Fish leaping free of water, powerful and graceful and aloft. I’ve seen it on the ocean, in lakes, in rivers, in streams, estuaries, ponds, fish tanks. Beautiful to us, like catching sight of a falling star, maybe more so, because we know gravity and so few of us explode from it. The leap into the air is ballet. But to go from water to air? It’s like one of us launching into the clouds (or farther) using only our body for propulsion. But the leap is for oxygen, or to evade a larger fish, menacing and hungry and capable of ripping the life from its prey. Either way, it is survival: beautiful to us, a moment of terror for the fish. One leap may not be enough to elude the predator, and we may see a fish leaping again and again, like a skipping stone.

Were I to be pursued by some human predator, I wouldn’t know how to evade or fight. I’d very possibly not wish to do either, but just meet my predator and watch the unfolding event. Maybe this is at the root of why I don’t want children: it’s nature’s way of eliminating a weakened life force.

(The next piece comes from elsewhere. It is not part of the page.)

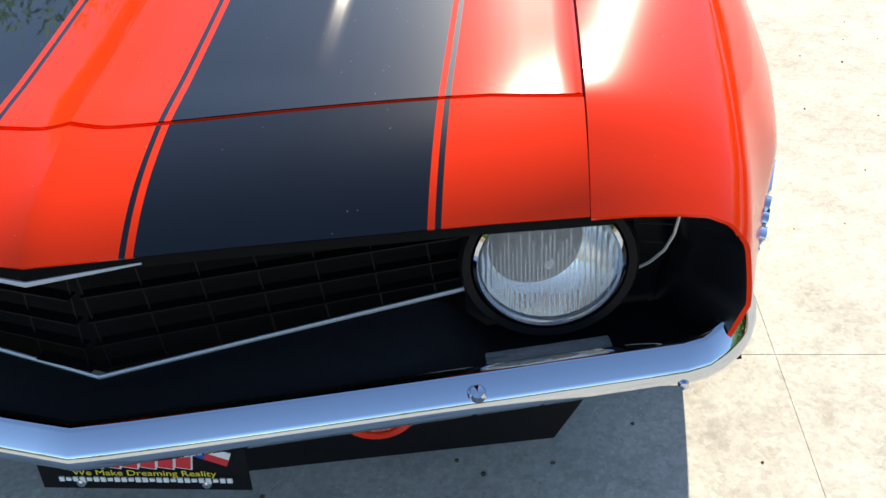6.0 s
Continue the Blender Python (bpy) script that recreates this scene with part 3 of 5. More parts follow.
part("grille_backing", sheet(lambda u, v: Vector(((2 * u - 1) * .80, grille_y((2 * u - 1) * .80, .44 + .24 * v) + .045, .43 + .25 * v)), 24, 4), M_dark, car)
for s in (1, -1):
    for k in range(6):
        z0 = .665 - .030 * k
        pts = []
        for i in range(13):
            x = .005 + .475 * i / 12
            z = z0 - (.006 * k) * (1 - x / .5)
            if z < trim_z(x) + .004:
                continue
            pts.append((s * x, grille_y(x, z), z))
        if len(pts) > 2:
            part("grille_bar", sweep(pts, [(-.010, -.0010), (.006, -.0010), (.006, .0010), (-.010, .0010)]), M_grille, car)
    for k in range(7):
        x = .003 + .068 * k
        lean = .012
        zt, zb = .672, trim_z(x) + .003
        part("grille_bar", tube([(s * x, grille_y(x, zt) + .002, zt), (s * (x + lean), grille_y(x, zb) + .002, zb)], .0015, 5), M_grille, car)
    # bright lower edge, then the black apron down to the bumper
    edge = [(s * x, grille_y(x, trim_z(x)) - .006, trim_z(x)) for x in (0, .06, .15, .25, .35, .45, .48)]
    part("grille_edge", tube(edge, .0030, 6), M_hub, car)
    wing = [(s * x, .240, z) for x, z in ((.655, .519), (.678, .525), (.699, .538), (.716, .557), (.726, .582), (.730, .612), (.732, .645))]
    for z, x1 in ((.566, .715), (.594, .724), (.622, .727)):
        part("grille_bar", tube([(s * .66, .252, z), (s * x1, .244, z)], .0012, 5), M_grille, car)
    part("grille_edge", tube(wing, .0022, 6), M_hub, car)

    def apron(u, v):
        x = .815 * u
        zt = trim_z(x) - .002 if x < .43 else .5205 - .0655 * min(1, (x - .43) / .06)
        y = grille_y(x, zt) - .004
        yb = .002 + .165 * (min(x, .8) / .8) ** 1.05
        return Vector((s * x, y + (yb - y) * v ** .8, zt - (zt - .436) * v))
    part("grille_apron", sheet(apron, 20, 4, flip=s < 0), M_satin, car)

    def cheek(u, v):
        """Black lining outside the lamp."""
        x = .46 + .36 * u
        z = .66 - .21 * v
        return Vector((s * x, grille_y(x, z) + .006, min(z, lip_z(min(x, .8)) + .01)))
    part("lamp_surround", sheet(cheek, 16, 6, flip=s > 0), M_satin, car)

    # head lamp: deep bezel, bright ring, bowl, fluted lens
    m = pose(s * .568, .198, .570, -4, 0, s * 3)
    lamp = part("headlamp_bezel", lathe([(.114, .035), (.112, -.002), (.108, -.008), (.098, -.006), (.094, .022)], 40, 'y', m), M_satin, car)
    part("lamp_ring", lathe([(.0945, .01), (.0945, -.006), (.090, -.009), (.0865, -.004), (.0865, .01)], 40, 'y', m), M_chrome, lamp)
    part("reflector", lathe([(.088, .002), (.075, .03), (.05, .05), (.02, .06), (.001, .061)], 32, 'y', m), M_bowl, lamp)
    bm = lathe([(.0875, .000), (.08, -.011), (.06, -.020), (.035, -.0255), (.001, -.027), (.001, -.022), (.035, -.0205), (.06, -.015), (.08, -.005), (.0875, .004)], 40, 'y', m, close=True)
    lens = part("lamp_lens", bm, M_lens, lamp)
    bm = bmesh.new()
    for k in range(31):
        fx = (k - 15) * .0050
        hh = .064 * math.sqrt(max(0, 1 - (fx / .085) ** 2))
        box(.0021, .003 + .002 * (k % 3), 2 * hh * (1 - .16 * (k * 7 % 5)), m @ pose(fx, -.016 + 2.0 * fx * fx, .012 * ((k * 5) % 3 - 1)), 0, bm)
    part("lens_flute", bm, M_flute, lamp, smooth=False)
    part("bulb_shield", lathe([(.006, -.004), (.008, .02), (.001, .021)], 16, 'y', m @ pose(0, 0, 0)), M_trim, lamp)
    # marker strip above the bumper
    part("parking_lamp", box(.165, .020, .010, pose(s * .568, .164, .452, 0, 0, s * 12), .003), M_flute, car)

hood_badge = [(x, lip_y(abs(x)) - .003, .684 - .012 * (1 - abs(x) / .125)) for x in (-.125, -.07, 0, .07, .125)]
part("grille_top_trim", tube(hood_badge, [.0012, .0022, .0032, .0022, .0012], 6), M_hub, car)

# bumper: a chrome blade with a V and upturned ends
half = []                       # x, y, z, depth and height scale
for i in range(19):
    x = .735 * i / 18
    half.append((x, -.006 + .160 * (x / .8) ** 1.05, .450, 1, 1))
half += [(.762, .148, .452, .95, 1.02), (.782, .158, .458, .9, 1.16), (.800, .170, .464, .8, 1.20), (.814, .184, .470, .7, 1.12), (.825, .200, .476, .5, .95), (.832, .218, .482, .3, .70)]
prof = [(-.022, .029), (-.011, .031), (-.007, .0298), (-.004, .0275), (.0135, .0095), (.0165, .0055), (.0185, -.001), (.018, -.011), (.012, -.021), (.004, -.026), (-.022, -.026)]
bm, rings = bmesh.new(), []
whole = [(-x, y, z, kd, kh) for x, y, z, kd, kh in reversed(half[1:])] + half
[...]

I am possible at only a few rare times in history, especially in this time and place, where I may go a lifetime without encountering a violent human or a human-eating animal. This is not absurd, even in America, where, if you are white and relatively intelligent and live quietly, you can circumvent entirely the vortices of violence. Many thousands of years of humans fighting for domination and survival allow me this luxury. Ancestral others paid dearly for my ease.

I went to see Bob the other night, and he was beautiful to me. His parents were there, his sister, her husband. Everyone had warned me that he’d deteriorated utterly. And it was true. Parchment skin sheathed his bones. His underlying meat was gone. He was bones and thin skin and long, sallow toenails. As Margie stroked his hair and spoke sweetly to him, I held his catheterized hand and looked into his eyes, still big and blue and beautiful and something to behold . . . more powerful than I’d ever known his eyes to be: clarity, focus, understanding. Of course, it is I, the one who is still capable of easy breath, who attributes these qualities to his startling eyes.

In deep blanketing snow, animals wither and starve for lack of food. Life is frozen out, yet we find it beautiful.